The US fiscal deficit will reach 6.4% of GDP in 2024, triggering a $1.9 trillion increase in federal government debt, which already stands at $36 trillion and is growing by $1.2 trillion annually. The result is that interest payments on this debt now reach $1.1 trillion annually, exceeding military and defense spending. At this rate, public debt will exceed 125% of US GDP by 2033.

The current account deficit will reach US$1.9 trillion in 2024, supported by an annual trade deficit of US$1.1 trillion, revealing the tremendous weakness of the US export market at the moment; all this is accompanied by a phenomenal consumption boom that climbed to 87% of GDP last year.

Secretary Bessent began systematically reducing the fiscal deficit this year and aims to cut it in half within three years (3% annually).

Bessent also aims to eliminate the current account deficit by doubling oil and gas production over the next 10 months, as well as increasing exports to the 130 countries with which he is negotiating to open their markets to U.S. foreign sales.

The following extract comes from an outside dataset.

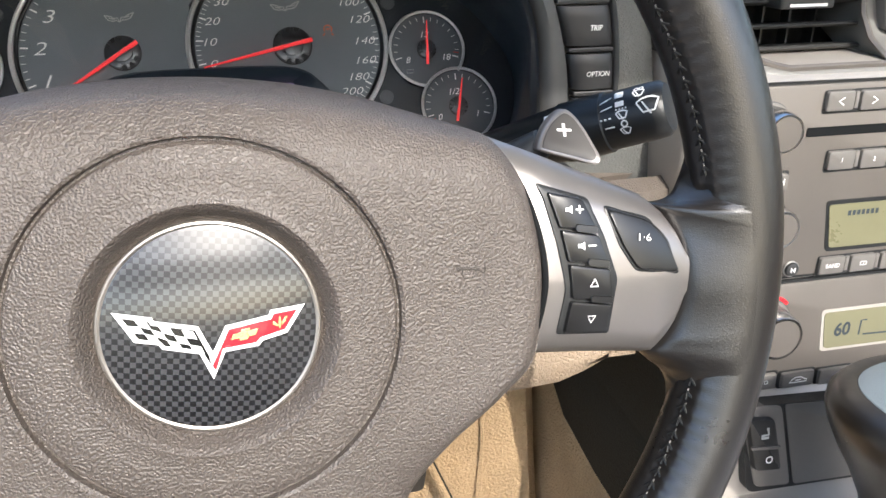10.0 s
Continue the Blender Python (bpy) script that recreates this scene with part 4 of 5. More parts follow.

For China, the crucial issue is to increase domestic consumption , which currently accounts for only 38% of GDP, and in this task, large American companies, especially those in the financial and stock market sectors (of which JP Morgan is an archetypal case), play a truly central role.

JP Morgan was the first foreign company to establish its own futures market on the major stock exchanges in the People's Republic of China, and as of 2023, it acquired full ownership of its financial asset management business, allowing it to end the joint venture it had until then.

CEO Dimon just stated in Shanghai that the prospects for China's high-tech industry, especially in the crucial field of artificial intelligence, are truly formidable, especially after the resounding success of the startup DeepSeek. It is to this sector that JP Morgan will focus its enormous investment capacity.

Xi Jinping maintains as a central strategy that China must achieve the greatest “self-sufficiency” in its advanced technological production, without this implying in any way the search for some kind of isolationist autarky.

China's strategy is, by definition, "protracted" because it stems from Mao Zedong's long-term vision, which prevailed in a 20-year civil war and a national war against Japan that lasted fifteen years. And all this occurred in a country whose national identity stems from its 5,000-year history.

Now the "Long March" of the People's Republic focuses on modifying the accumulation regime, especially the crucial pairing of savings and investment.

Therefore, the priority at this historical stage is to move from the gigantic investment made in manufacturing and export capacity to a systematic increase in domestic consumption , until reaching levels worthy of a society of extremely high productivity and competitive aptitude, which are characteristic of a community of "shared prosperity," as advocated by Xi Jinping.

The new development at this point is that the "common front" for achieving this historic feat must now be formed with the United States , starting from that truly decisive turning point that was the Geneva agreement with the American delegation headed by Bessent.

China has 5,000 years of uninterrupted state history. That's why it always changes with the times, but it does so within a profound permanence. That is its destiny.